FINANCEUn trader recourt à des malades pour empocher 90 millions d'euros

Etats-Unis: Un trader recourt à des malades en phase terminale pour empocher 90 millions d’euros

FINANCEVisé par une enquête de la SEC, le gérant d’un fonds spéculatif new yorkais avait mis au point un système particulièrement cynique…
Céline Boff

C.B.

Donald Lathen est sans aucun doute un investisseur cynique. Mais est-il un véritable fraudeur ? C’est l’avis de la SEC, le gendarme de la bourse américaine, qui a ouvert une enquête sur ce New-Yorkais de 48 ans, gérant d’un fonds spéculatif baptisé Eden Arc Capital Management.

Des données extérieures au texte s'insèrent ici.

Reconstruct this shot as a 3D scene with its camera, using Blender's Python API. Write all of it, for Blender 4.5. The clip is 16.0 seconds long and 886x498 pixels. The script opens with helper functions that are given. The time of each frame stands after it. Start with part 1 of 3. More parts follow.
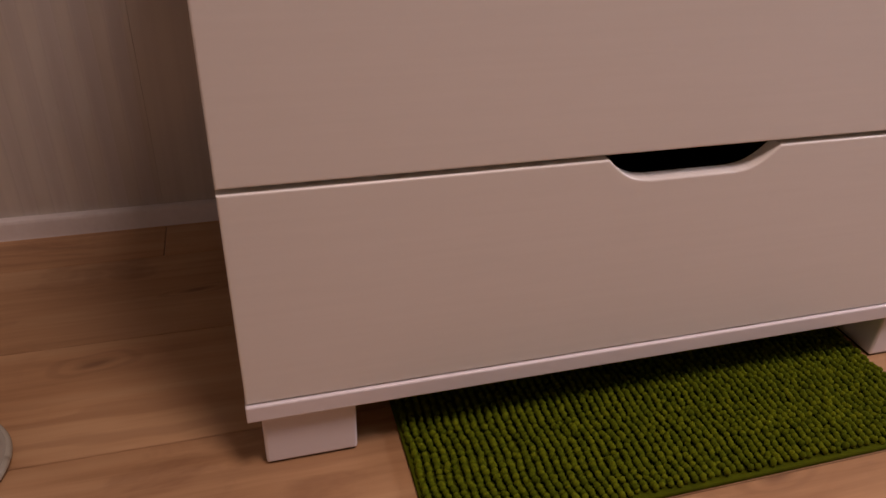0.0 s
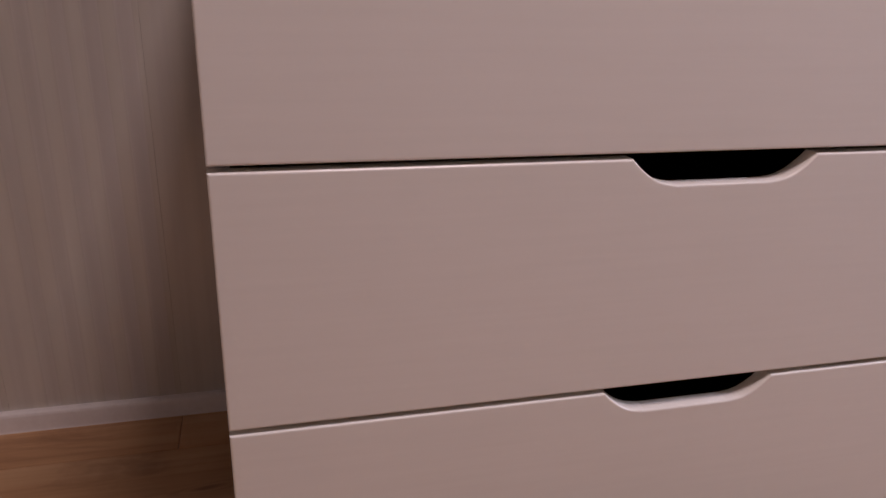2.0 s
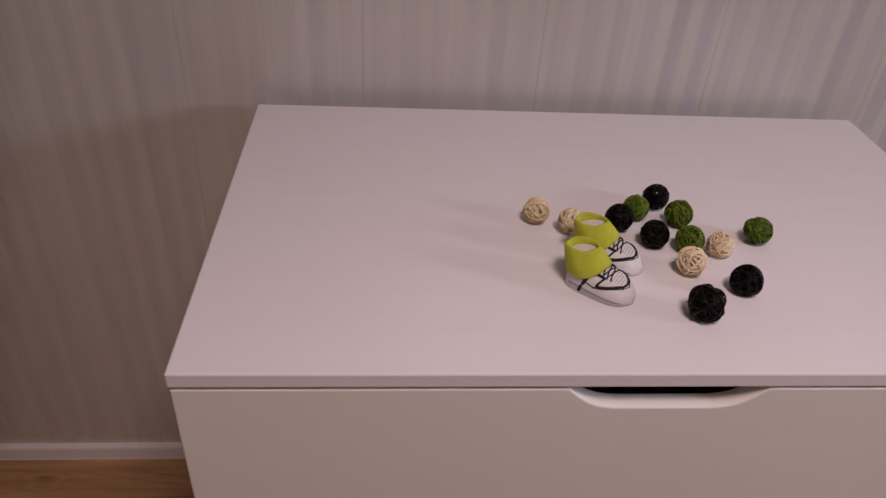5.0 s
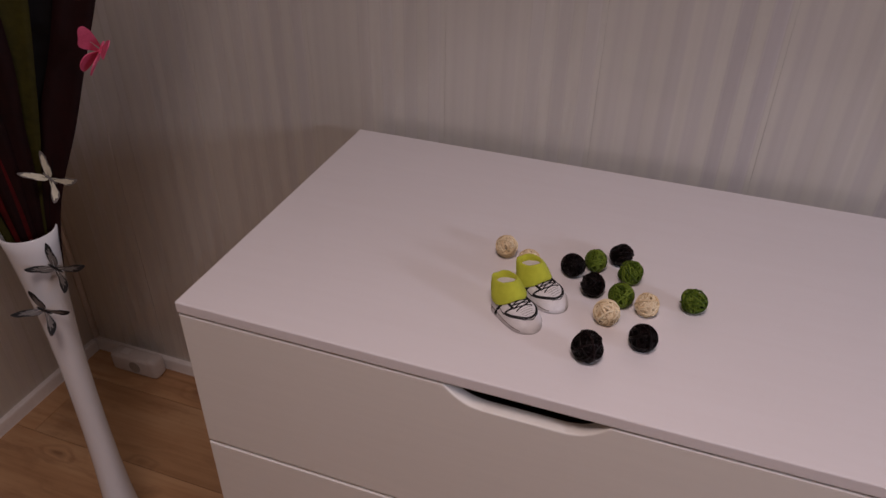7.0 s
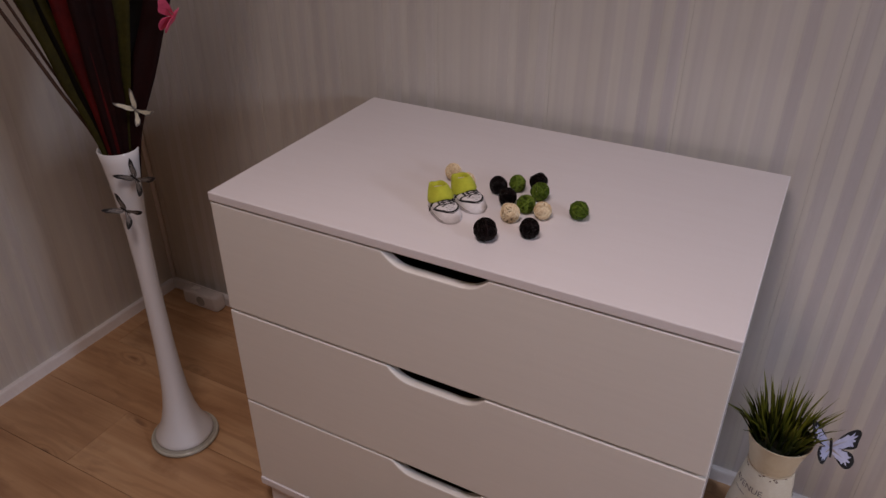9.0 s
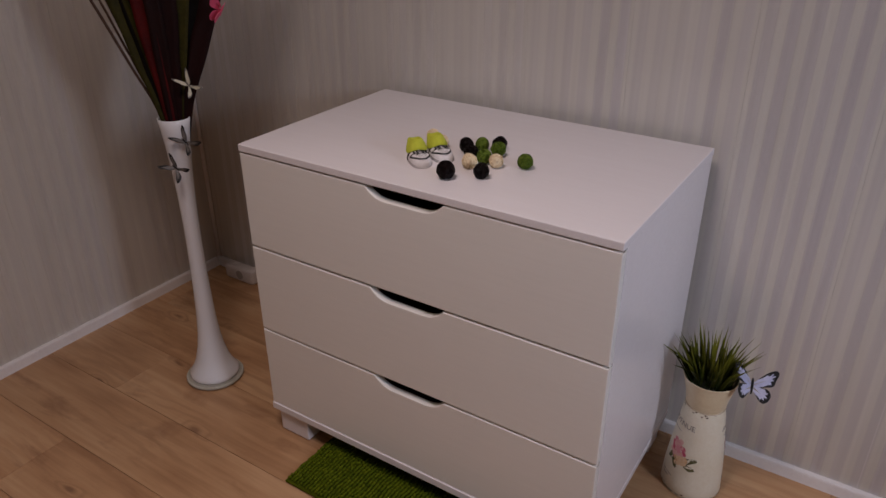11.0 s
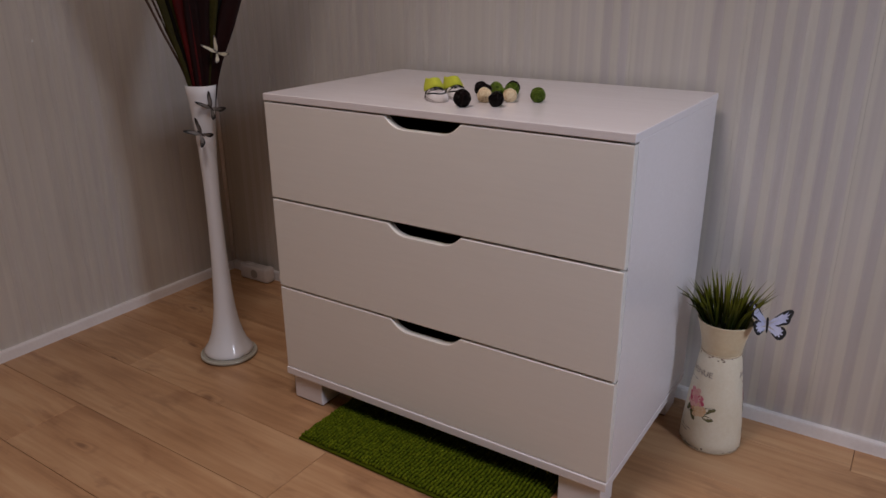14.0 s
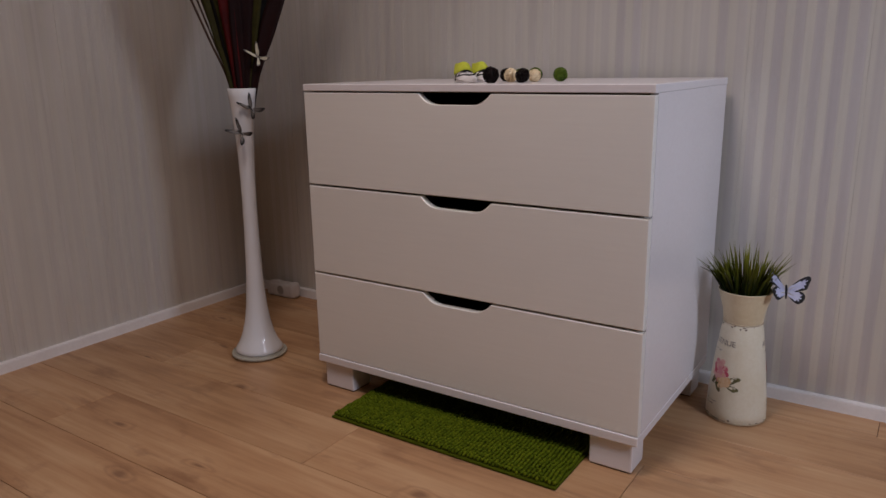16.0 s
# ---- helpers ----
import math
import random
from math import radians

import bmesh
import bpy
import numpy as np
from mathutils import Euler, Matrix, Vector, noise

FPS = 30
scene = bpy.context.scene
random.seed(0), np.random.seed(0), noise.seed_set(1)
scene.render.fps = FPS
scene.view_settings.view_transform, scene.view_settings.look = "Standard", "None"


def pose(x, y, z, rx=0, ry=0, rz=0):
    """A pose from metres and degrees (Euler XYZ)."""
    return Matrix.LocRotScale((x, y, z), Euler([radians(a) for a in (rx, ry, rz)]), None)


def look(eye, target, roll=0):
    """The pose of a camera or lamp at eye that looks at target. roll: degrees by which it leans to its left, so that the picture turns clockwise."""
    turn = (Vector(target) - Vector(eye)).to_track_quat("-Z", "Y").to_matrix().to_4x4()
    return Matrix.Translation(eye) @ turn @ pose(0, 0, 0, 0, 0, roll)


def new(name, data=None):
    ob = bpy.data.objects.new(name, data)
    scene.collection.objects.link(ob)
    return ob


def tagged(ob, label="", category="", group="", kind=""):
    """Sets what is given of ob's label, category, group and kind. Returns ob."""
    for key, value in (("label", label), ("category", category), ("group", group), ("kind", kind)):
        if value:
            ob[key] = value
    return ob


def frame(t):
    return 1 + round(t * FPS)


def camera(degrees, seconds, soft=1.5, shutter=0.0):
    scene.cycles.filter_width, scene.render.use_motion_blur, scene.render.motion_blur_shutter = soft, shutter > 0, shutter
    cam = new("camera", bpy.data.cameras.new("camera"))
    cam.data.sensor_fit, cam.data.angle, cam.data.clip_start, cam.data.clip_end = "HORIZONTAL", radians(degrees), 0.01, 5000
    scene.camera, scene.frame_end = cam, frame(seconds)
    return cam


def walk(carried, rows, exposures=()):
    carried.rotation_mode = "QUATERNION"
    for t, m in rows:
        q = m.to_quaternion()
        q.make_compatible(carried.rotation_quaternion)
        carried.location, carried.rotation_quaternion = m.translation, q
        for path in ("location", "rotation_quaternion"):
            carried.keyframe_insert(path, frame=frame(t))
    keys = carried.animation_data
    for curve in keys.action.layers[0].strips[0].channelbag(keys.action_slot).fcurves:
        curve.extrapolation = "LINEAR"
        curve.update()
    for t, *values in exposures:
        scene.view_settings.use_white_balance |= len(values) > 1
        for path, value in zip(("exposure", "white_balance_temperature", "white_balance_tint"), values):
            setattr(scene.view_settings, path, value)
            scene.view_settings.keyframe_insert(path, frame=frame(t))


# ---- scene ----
cam = camera(62.3, 16.0, 1.5)
PATH = [
    (0, (0.027, -0.536, 0.582), (0.515, 1.099, -0.462), 2.2),
    (0.5, (0.031, -0.535, 0.587), (0.512, 1.112, -0.44), 1.75),
    (1, (0.034, -0.535, 0.618), (0.503, 1.186, -0.287), 1.2),
    (1.5, (0.037, -0.54, 0.651), (0.515, 1.236, -0.133), 1.45),
    (2, (0.038, -0.539, 0.678), (0.509, 1.272, -0.027), 1.75),
    (2.5, (0.036, -0.534, 0.722), (0.495, 1.309, 0.095), 1.7),
    (3, (0.047, -0.531, 0.811), (0.468, 1.333, 0.221), 1.9),
    (3.5, (0.073, -0.518, 0.916), (0.477, 1.266, 0.108), 2.2),
    (4, (0.106, -0.487, 1.044), (0.477, 1.194, 0.026), 0.9),
    (4.5, (0.149, -0.442, 1.179), (0.46, 1.195, 0.073), 2.2),
    (5, (0.179, -0.438, 1.227), (0.334, 1.18, 0.063), 3.9),
    (7.5, (0.626, -0.635, 1.344), (-0.005, 0.924, 0.261), 0.2),
    (8, (0.703, -0.748, 1.35), (0.046, 0.828, 0.307), 0.3),
    (8.5, (0.761, -0.799, 1.352), (0.096, 0.76, 0.29), 0.9),
    (9, (0.865, -0.789, 1.345), (0.067, 0.718, 0.299), -0.1),
    (9.5, (0.981, -0.81, 1.34), (0.065, 0.652, 0.329), 0.4),
    (12, (1.222, -1.09, 1.286), (0.232, 0.412, 0.411), -0.3),
    (12.5, (1.236, -1.085, 1.273), (0.218, 0.412, 0.422), -0.1),
    (13, (1.255, -1.128, 1.195), (0.247, 0.383, 0.358), -0.2),
    (13.5, (1.258, -1.146, 1.13), (0.214, 0.381, 0.369), -1.4),
    (14, (1.25, -1.161, 1.028), (0.215, 0.4, 0.327), -0.4),
    (14.5, (1.277, -1.201, 0.916), (0.235, 0.402, 0.329), -0.4),
    (15, (1.29, -1.254, 0.854), (0.237, 0.37, 0.35), -0.9),
    (15.5, (1.294, -1.291, 0.83), (0.239, 0.332, 0.328), -0.7),
    (16, (1.286, -1.316, 0.823), (0.201, 0.292, 0.335), -1.0),
]
EXPOSURES = [(0.0, -0.05, 6600, 20), (1.0, 0.08, 6010, 17), (2.5, -0.02, 5830, 17), (3.5, -0.15, 5830, 16), (5.2, -0.32, 5950, 16), (7.4, -0.58, 5880, 11), (9.7, -0.52, 5830, 9), (13.0, -0.46, 5770, 5), (16.0, -0.36, 5710, 4)]
walk(cam, [(t, look(eye, target, roll)) for t, eye, target, roll in PATH], EXPOSURES)
# ---- world, lights ----
world = bpy.data.worlds.new("world")
scene.world = world
world.use_nodes = True
wn = world.node_tree.nodes
sky = wn.new("ShaderNodeTexSky")
sky.sky_type, sky.sun_disc, sky.sun_elevation, sky.sun_rotation = "NISHITA", False, radians(35), radians(80)
world.node_tree.links.new(sky.outputs[0], wn["Background"].inputs[0])
wn["Background"].inputs[1].default_value = 0.08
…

En 2011, l’homme met au point un système pensé pour être lucratif. Et il l’est : ce schéma lui permet d’empocher plus de 100 millions de dollars, soit près de 90 millions d’euros, en moins de cinq ans.

Comment ? D’abord en nouant une série de contacts dans des hôpitaux, notamment auprès des infirmiers. Ces derniers devaient l’informer dès qu’ils rencontraient des patients dont l’espérance de vie était d’environ six mois.

Une option très prisée

Donald Lathen entrait alors en contact avec ces patients. Il leur proposait un marché simple : 10 000 dollars, soit 9 000 euros, versés immédiatement en échange de leur signature. Cette dernière permettait au financier d’acheter des obligations.

Mais pas n’importe où : il les acquérait seulement sur le marché secondaire, c’est-à-dire celui d’occasion. Et Lathen n’achetait pas n’importe quels produits financiers, mais seulement ceux comportant une « death put », soit une clause de décès.

Cette clause a le vent en poupe aux Etats-Unis. En cas de décès de l’investisseur, elle permet à tout héritier – ou co-investisseur comme c’était le cas avec Lathen – d’obtenir le remboursement de l’obligation à son prix initial.

Les investisseurs seniors en raffolent car cette option évite à leurs héritiers des démarches compliquées pour revendre les produits sur le marché secondaire. Et les émetteurs l’apprécient aussi, car en cette période de taux d’intérêt à la hausse, elle leur évite la plupart du temps de verser un escompte significatif.

Dans son système, Lathen achetait des obligations à prix bradés sur le marché secondaire et, lors du décès du co-investisseur, écrivait à la société émettrice pour faire jouer la clause de décès. Cette dernière lui remboursait alors les obligations à leur prix initial.

« Cette stratégie d’investissement était complètement légitime »

Ce système, terriblement cynique, est-il pour autant illégal ? Non, selon les avocats de Lathen : « Nous sommes convaincus que cette stratégie d’investissement était complètement légitime et ne violait aucune loi, et nous sommes vigoureusement résolus à le défendre contre les accusations sans mérite de la SEC », arguent-ils.

Oui, pour la SEC : « Quand un patient décédait, Lathen affirmait aux émetteurs que lui et la personne en phase terminale étaient copropriétaires des comptes. Cela était faux : les obligations étaient achetées par le fonds spéculatif Eden Arc Capital Management géré par Lathen, qui était donc le seul et véritable propriétaire de l’option des investissements ».

Un juge administratif doit prochainement se prononcer sur l’affaire.